A conversation I recently had with the DevOps manager of a major online retailer really made me think about DevOps monitoring tools. The manager and I discussed how several DevOps shops seem to define themselves based on the number of tools they have monitoring their build and IT stack. The point he went on to make is:
You can go up and down the isles at a conference with the corporate credit card and buy every tool in sight, but all those purchases don’t make you a DevOps. All it makes you is the owner of many tools.
The point of the manager’s comment is that being an effective DevOps shop or IT service provider means you go beyond just owning tools. You have to incorporate those tools into a meaningful DevOps philosophy and an understanding of proper tool management and proper team integration.
DevOps, as a philosophy, encourages shifting left and putting testing earlier into the process so that teams can be proactive in their support rather than reactive to problems. So, how does a DevOps team enable this shift in thinking from reactive to proactive? Read on to find out.
DevOps Monitoring Tools: A Love Affair
DevOps is about bringing development and operational teams together. To some extent, tools can be a way to improve this relationship. A recent whitepaper from Puppet describes how:
Adopting DevOps practices usually means embracing automation as a default solution to many problems.
Indeed, every Dev and Ops love their shiny new toys. Tools do allow for faster builds, quicker deployment, greater visibility, and faster feedback.
Puppet, for example, can be used for greater server configuration and configuration management. Nagios is also a favorite for infrastructure monitoring. Jenkins can be used to build code, create Docker containers, and push code to production. Jenkins is also great for Continuous Integration.
Yet these tools, as strong as they are at dealing with reams of data, do not alert the end user, be it Dev or Ops, when a real issue arises. For the most part, they will not solve underlying issues that arise in in any operation such as failed deployments, security issues, or scaling problems. Instead, those types of issues need to be alerted on and responded to appropriately.
Don’t Forget the Alerting
If DevOps were just to rely on their tools, they would be left in a position where they were always reacting to situations rather than being proactive. Metric provided by all the shiny DevOps tools enable us to measure and observe various components of the operation. However, it is alerting that draws attention to the particular systems that require observation, inspection, and intervention. It is alerting that furthers proactive management.
By putting alerting earlier in the monitoring process, DevOps teams take the true meaning of shifting left to heart. Teams can see early on when software doesn’t deploy as expected by alerting the proper team members. Similarly, security vulnerabilities can be detected early on and alert the engineers who can react appropriately and intervene.
Not All Alerts Are Created Equal
Even though most DevOps teams have adopted alerting practices, they are often far from alerting best practices. It’s not enough to just have an alerting tool. Like a monitoring tool, if left uncalibrated, alerts will simply produce a sea of noisy data. Instead, teams should calibrate alerts so that they are meaningful.

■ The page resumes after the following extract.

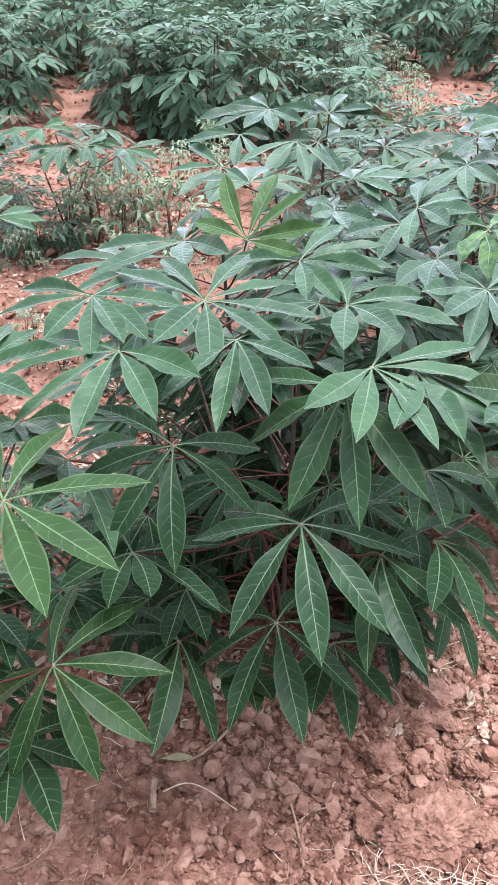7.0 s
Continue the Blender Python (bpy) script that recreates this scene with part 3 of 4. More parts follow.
# low dark plants at the foot of the thin one
LOW = cassava(0.42, 15, 640, kinds=[PAIRS[i] for i in (0, 3, 6)], shoots=False, branches=3, label="low dark-green cassava plant on bare soil", thick=0.005)
LOW.matrix_basis = Matrix.Translation((-1.18, 3.75, float(ground_z(-1.18, 3.75)))) @ Matrix.Scale(0.5, 4)
for x, y, s in ((-1.36, 3.8, 0.5), (-1.0, 3.65, 0.36)):
    copy_thing(LOW, Matrix.Translation((x, y, float(ground_z(x, y)))) @ Matrix.Rotation(7 * x, 4, "Z") @ Matrix.Scale(s, 4))

# the plants close to the camera, with their leaves one by one
front = new_plant(0.08, 1.1, ((-0.12, 1.24, 0.74), (0.1, 1.16, 0.82), (0.28, 1.18, 0.78), (-0.02, 1.06, 0.58)), "bushy cassava plant with broad dark-green leaves", thick=0.0055)
left = new_plant(-0.53, 0.74, ((-0.42, 0.76, 0.76), (-0.5, 0.62, 0.6)), "cassava plant with a bright young leaf at the field edge")
right = new_plant(0.78, 1.32, ((0.62, 1.34, 0.78), (0.72, 1.2, 0.7)), "dark-green cassava plant beside bare soil")
back = new_plant(0.02, 1.72, ((-0.08, 1.62, 0.80), (0.05, 1.75, 0.78)), "cassava plant with an upright light-green top leaf")
backb = new_plant(0.36, 1.78, ((0.33, 1.72, 0.82), (0.25, 1.72, 0.8), (0.42, 1.6, 0.78)), "cassava plant with leaves paled by painted-in sky sheen")
rightback = new_plant(0.62, 1.72, ((0.54, 1.65, 0.82), (0.68, 1.78, 0.7)), "cassava plant with a mottled deformed leaf")
mid = new_plant(0.1, 2.72, ((0.0, 2.65, 0.74), (0.18, 2.65, 0.88)), "open cassava plant in the second row")
midr = new_plant(0.72, 2.2, ((0.58, 2.08, 0.84), (0.72, 2.1, 0.86)), "cassava plant with long spreading leaves")
pale = new_plant(-0.98, 2.25, ((-0.9, 2.2, 0.62),), "small cassava plant with pale crinkled leaves", thick=0.005)
midl = new_plant(-1.08, 3.95, ((-1.05, 3.8, 0.62), (-1.2, 3.85, 0.64), (-0.86, 3.9, 0.58)), "thin cassava plant with few leaves", thick=0.006)
placed_leaf(front, (-0.260, 1.120, 0.883), 5, 165, ((-106, 18.2, 100, 4, -21), (-78, 17.9, 100, 9, -15), (3, 17.5, 100, 0, -24), (24, 18.4, 100, 12, 0), (42, 17.9, 100, 7, 0), (55, 18.1, 100, 9, 6), (88, 17.3, 100, 3, 12), (157, 18.1, 100, 5, 18)), LEAF, 1)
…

For example, a meaningful alert might be something along the line of web requests taking more than x seconds to process and respond or new servers are failing to spin up as expected. These are great examples of what could be high priority alerts for a company. The Ops team, in these cases, can then investigate based on specific information rather than complaints from end users.
Alternatively, alerts that are less high priority, such as the server being 90% full, can be a low priority alert that can be forwarded to the on-call engineer but don’t rise to the level of a 2 a.m. wake-up call.
6 Steps to Alerting Best Practices
It’s an important realization that not all alerting needs to wake up an engineer. Successful adoption of DevOps means planning ahead and providing meaningful alerts when issues do occur.
1. Make Sure Your Alerts Are Calibrated
Establish a baseline so you know how your systems are supposed to work
2. Ensure Alerts Are Tied to a Schedule
As weird as it sounds, some shops just alert everyone. You never want to alert everyone. Make sure your alerts are tied to a schedule so that one person is alerted. If the engineer is unavailable, then escalate to the next person on call.
3. Ensure Alerts Are Actionable
Who wants to be woken up to a message that is pointless, such as there being a problem with deployment in the test environment? Instead, ensure alerts have a direct piece of information that needs to be investigated and resolved.
4. Develop Run Books
Publish operating procedures so on-call can become more standardized.
5. Review Audit Trails
Make sure alerts went to the right person on the team who is best able to resolve the issue
6. Review On-Call at Weekly Meetings
Review alerts that were received during the week to ensure sufficient information is arriving with alerts and that alerts are actionable. If they are not, then alter the alert messaging so it is more effective.
By following these steps, your DevOps team will begin the process towards thinking from a proactive rather than a reactive position.